Available data
::::::::::

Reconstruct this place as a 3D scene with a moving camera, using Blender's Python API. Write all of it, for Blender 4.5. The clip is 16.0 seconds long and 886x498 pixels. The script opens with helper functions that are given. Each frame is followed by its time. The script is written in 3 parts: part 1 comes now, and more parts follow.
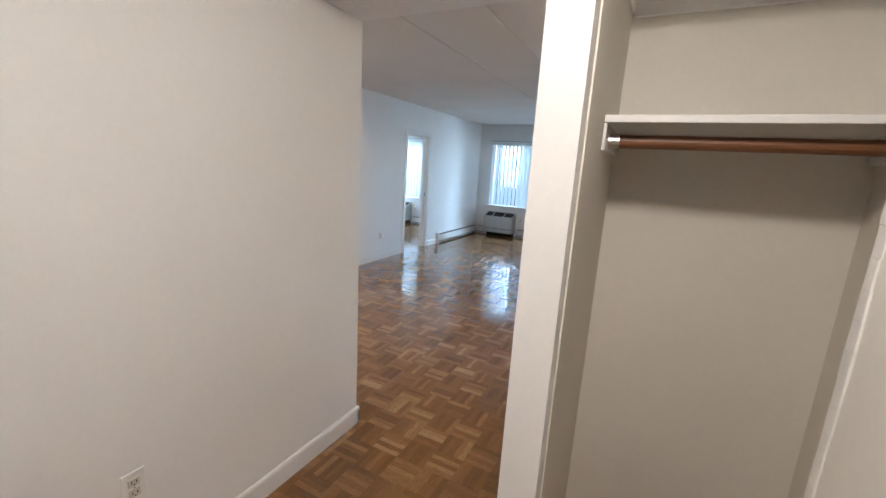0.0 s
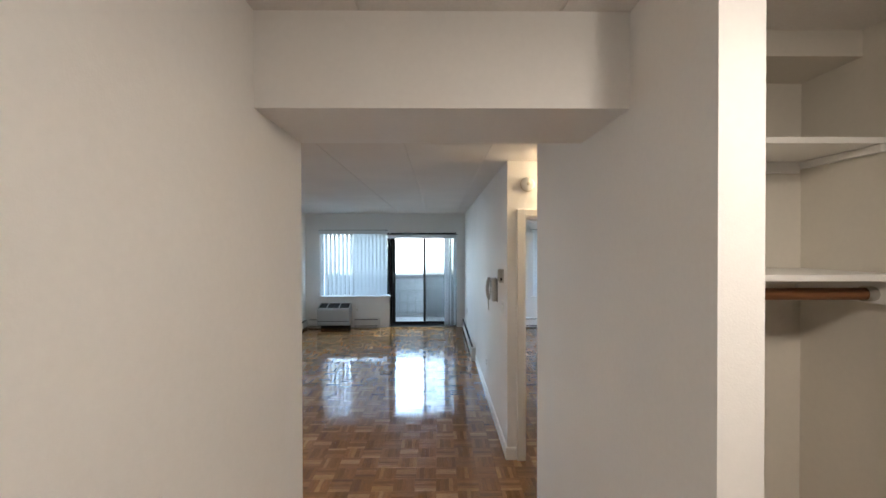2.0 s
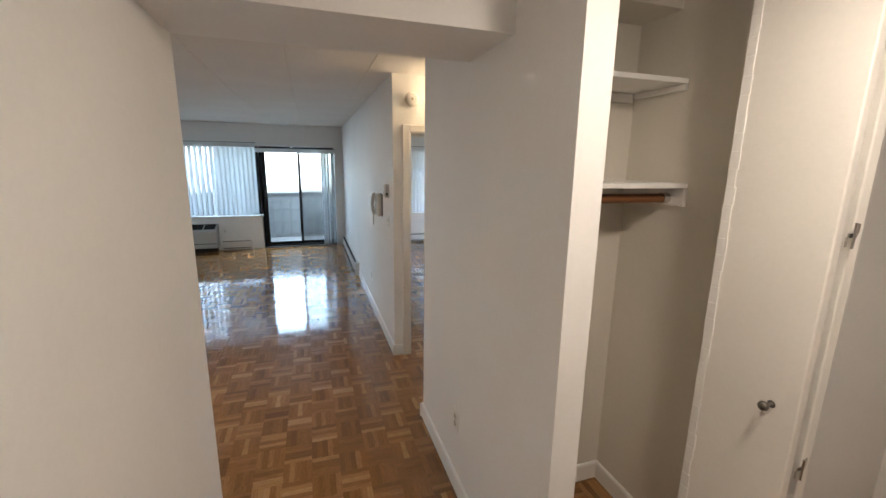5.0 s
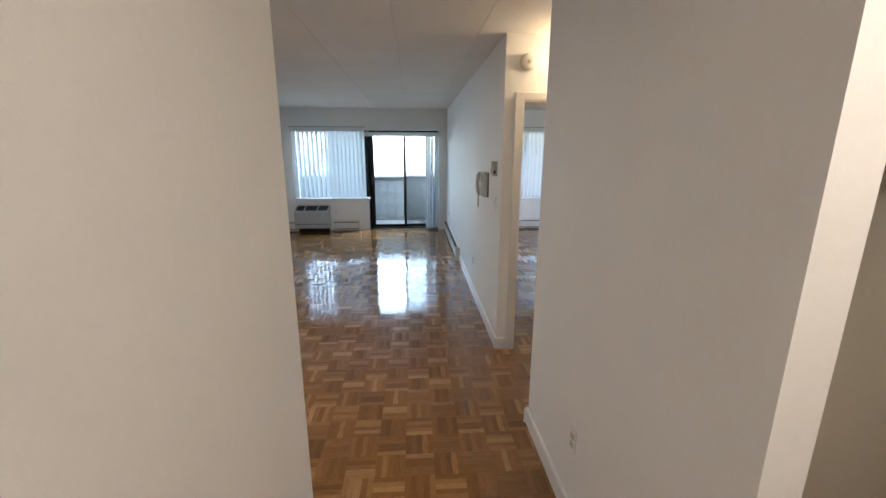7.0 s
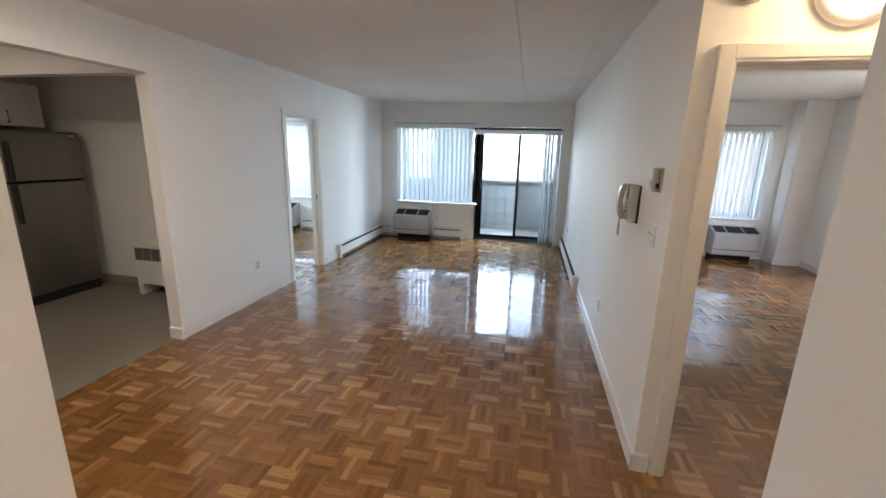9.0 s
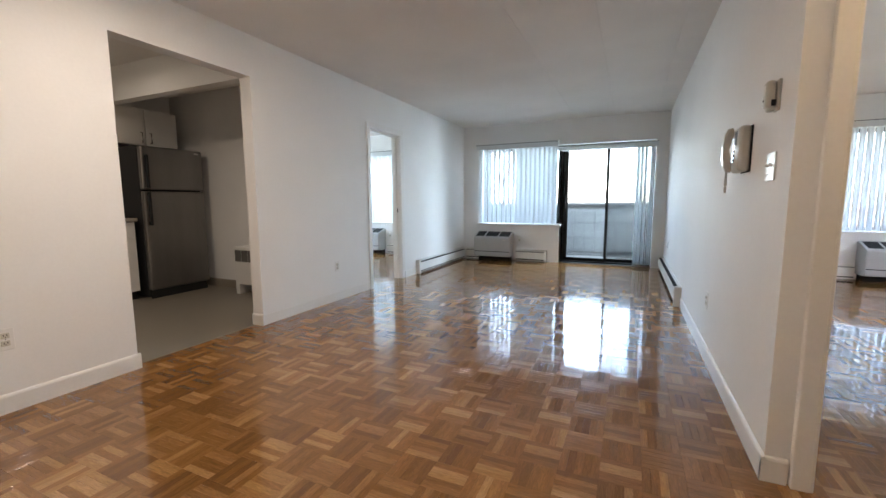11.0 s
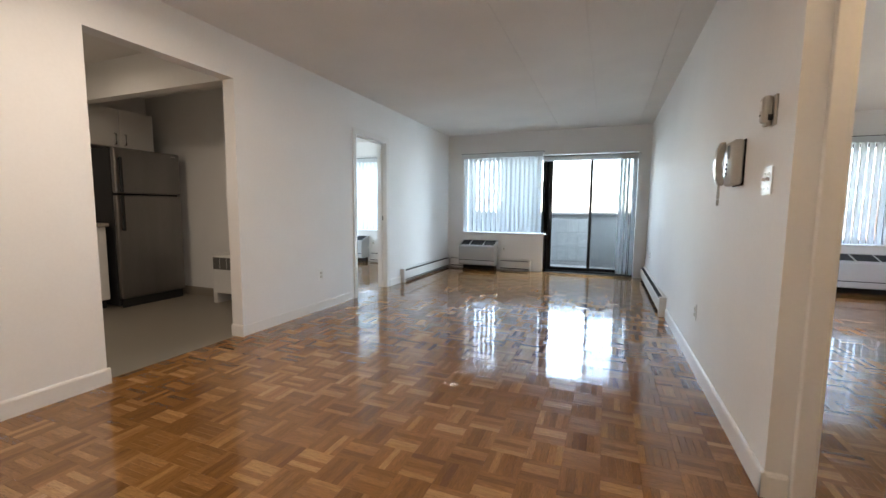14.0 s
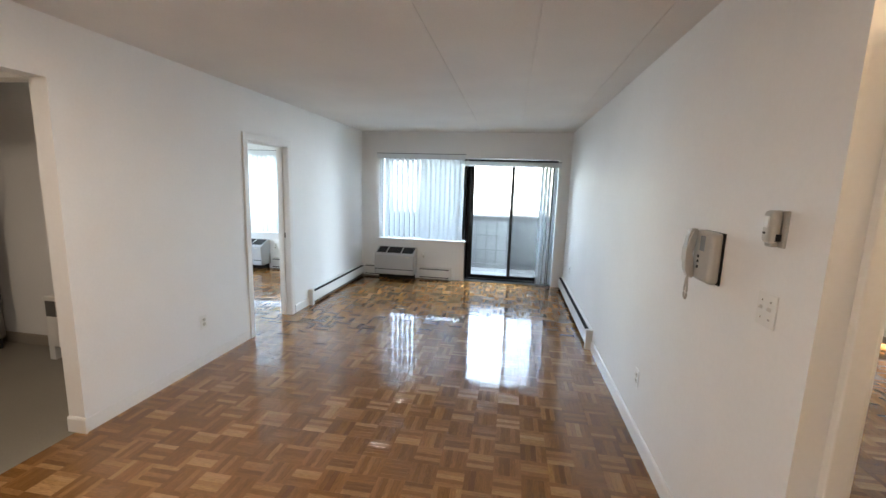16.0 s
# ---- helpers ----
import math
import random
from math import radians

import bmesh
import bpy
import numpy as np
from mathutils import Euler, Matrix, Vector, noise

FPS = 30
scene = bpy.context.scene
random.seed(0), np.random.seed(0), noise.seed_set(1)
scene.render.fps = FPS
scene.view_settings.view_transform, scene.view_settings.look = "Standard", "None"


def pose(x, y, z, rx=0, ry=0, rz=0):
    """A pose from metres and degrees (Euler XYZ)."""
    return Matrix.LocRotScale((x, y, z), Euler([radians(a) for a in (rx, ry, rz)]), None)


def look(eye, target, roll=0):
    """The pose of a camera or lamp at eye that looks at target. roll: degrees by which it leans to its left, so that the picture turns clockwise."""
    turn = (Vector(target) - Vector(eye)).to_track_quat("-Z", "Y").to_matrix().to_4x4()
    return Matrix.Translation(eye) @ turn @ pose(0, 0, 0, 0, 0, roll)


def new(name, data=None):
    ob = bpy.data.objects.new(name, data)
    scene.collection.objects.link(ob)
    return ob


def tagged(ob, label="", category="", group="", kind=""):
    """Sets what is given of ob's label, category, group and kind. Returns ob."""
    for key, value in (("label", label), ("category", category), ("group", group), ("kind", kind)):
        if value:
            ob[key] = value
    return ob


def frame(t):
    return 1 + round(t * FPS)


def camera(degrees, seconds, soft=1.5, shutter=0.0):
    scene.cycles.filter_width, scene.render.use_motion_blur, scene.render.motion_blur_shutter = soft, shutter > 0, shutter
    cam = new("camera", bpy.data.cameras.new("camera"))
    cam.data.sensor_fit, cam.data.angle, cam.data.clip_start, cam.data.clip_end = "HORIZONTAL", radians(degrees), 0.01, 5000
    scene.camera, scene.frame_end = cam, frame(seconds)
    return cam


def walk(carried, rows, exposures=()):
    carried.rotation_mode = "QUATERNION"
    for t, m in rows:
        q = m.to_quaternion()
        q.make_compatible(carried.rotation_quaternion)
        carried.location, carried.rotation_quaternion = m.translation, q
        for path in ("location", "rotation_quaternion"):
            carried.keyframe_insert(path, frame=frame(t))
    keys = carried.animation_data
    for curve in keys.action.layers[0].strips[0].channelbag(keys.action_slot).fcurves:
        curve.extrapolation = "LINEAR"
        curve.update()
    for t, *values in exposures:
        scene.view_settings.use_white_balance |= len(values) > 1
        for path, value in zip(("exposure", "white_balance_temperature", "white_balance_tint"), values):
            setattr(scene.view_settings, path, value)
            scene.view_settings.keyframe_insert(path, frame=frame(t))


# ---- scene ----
cam = camera(94.9, 16.0)
EXPOSURES = [(0.0, 3.84, 5650, 10), (1.0, 3.66, 5850, 10), (1.5, 3.74, 5950, 10), (2.0, 3.55, 6050, 10), (3.0, 3.75, 6200, 11), (3.5, 3.7, 6100, 11), (6.0, 3.52, 6350, 11), (6.5, 3.68, 6350, 11), (7.0, 3.55, 6200, 11), (8.0, 3.45, 6350, 14), (8.5, 3.4, 6400, 14), (9.0, 3.8, 6550, 14), (10.0, 3.9, 6500, 14), (12.5, 3.9, 6670, 14), (14.0, 3.84, 6700, 14), (15.0, 4.02, 6720, 14), (15.5, 4.05, 6710, 14), (16.0, 4.02, 6700, 14)]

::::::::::

Stated problem
Ignore the images and quote every line of the listing exactly.

Exercise result
Reconstruct this place as a 3D scene with a moving camera, using Blender's Python API. Write all of it, for Blender 4.5. The clip is 16.0 seconds long and 886x498 pixels. The script opens with helper functions that are given. Each frame is followed by its time. The script is written in 3 parts: part 1 comes now, and more parts follow.
0.0 s
2.0 s
5.0 s
7.0 s
9.0 s
11.0 s
14.0 s
16.0 s
# ---- helpers ----
import math
import random
from math import radians

import bmesh
import bpy
import numpy as np
from mathutils import Euler, Matrix, Vector, noise

FPS = 30
scene = bpy.context.scene
random.seed(0), np.random.seed(0), noise.seed_set(1)
scene.render.fps = FPS
scene.view_settings.view_transform, scene.view_settings.look = "Standard", "None"


def pose(x, y, z, rx=0, ry=0, rz=0):
    """A pose from metres and degrees (Euler XYZ)."""
    return Matrix.LocRotScale((x, y, z), Euler([radians(a) for a in (rx, ry, rz)]), None)


def look(eye, target, roll=0):
    """The pose of a camera or lamp at eye that looks at target. roll: degrees by which it leans to its left, so that the picture turns clockwise."""
    turn = (Vector(target) - Vector(eye)).to_track_quat("-Z", "Y").to_matrix().to_4x4()
    return Matrix.Translation(eye) @ turn @ pose(0, 0, 0, 0, 0, roll)


def new(name, data=None):
    ob = bpy.data.objects.new(name, data)
    scene.collection.objects.link(ob)
    return ob


def tagged(ob, label="", category="", group="", kind=""):
    """Sets what is given of ob's label, category, group and kind. Returns ob."""
    for key, value in (("label", label), ("category", category), ("group", group), ("kind", kind)):
        if value:
            ob[key] = value
    return ob


def frame(t):
    return 1 + round(t * FPS)


def camera(degrees, seconds, soft=1.5, shutter=0.0):
    scene.cycles.filter_width, scene.render.use_motion_blur, scene.render.motion_blur_shutter = soft, shutter > 0, shutter
    cam = new("camera", bpy.data.cameras.new("camera"))
    cam.data.sensor_fit, cam.data.angle, cam.data.clip_start, cam.data.clip_end = "HORIZONTAL", radians(degrees), 0.01, 5000
    scene.camera, scene.frame_end = cam, frame(seconds)
    return cam


def walk(carried, rows, exposures=()):
    carried.rotation_mode = "QUATERNION"
    for t, m in rows:
        q = m.to_quaternion()
        q.make_compatible(carried.rotation_quaternion)
        carried.location, carried.rotation_quaternion = m.translation, q
        for path in ("location", "rotation_quaternion"):
            carried.keyframe_insert(path, frame=frame(t))
    keys = carried.animation_data
    for curve in keys.action.layers[0].strips[0].channelbag(keys.action_slot).fcurves:
        curve.extrapolation = "LINEAR"
        curve.update()
    for t, *values in exposures:
        scene.view_settings.use_white_balance |= len(values) > 1
        for path, value in zip(("exposure", "white_balance_temperature", "white_balance_tint"), values):
            setattr(scene.view_settings, path, value)
            scene.view_settings.keyframe_insert(path, frame=frame(t))


# ---- scene ----
cam = camera(94.9, 16.0)
EXPOSURES = [(0.0, 3.84, 5650, 10), (1.0, 3.66, 5850, 10), (1.5, 3.74, 5950, 10), (2.0, 3.55, 6050, 10), (3.0, 3.75, 6200, 11), (3.5, 3.7, 6100, 11), (6.0, 3.52, 6350, 11), (6.5, 3.68, 6350, 11), (7.0, 3.55, 6200, 11), (8.0, 3.45, 6350, 14), (8.5, 3.4, 6400, 14), (9.0, 3.8, 6550, 14), (10.0, 3.9, 6500, 14), (12.5, 3.9, 6670, 14), (14.0, 3.84, 6700, 14), (15.0, 4.02, 6720, 14), (15.5, 4.05, 6710, 14), (16.0, 4.02, 6700, 14)]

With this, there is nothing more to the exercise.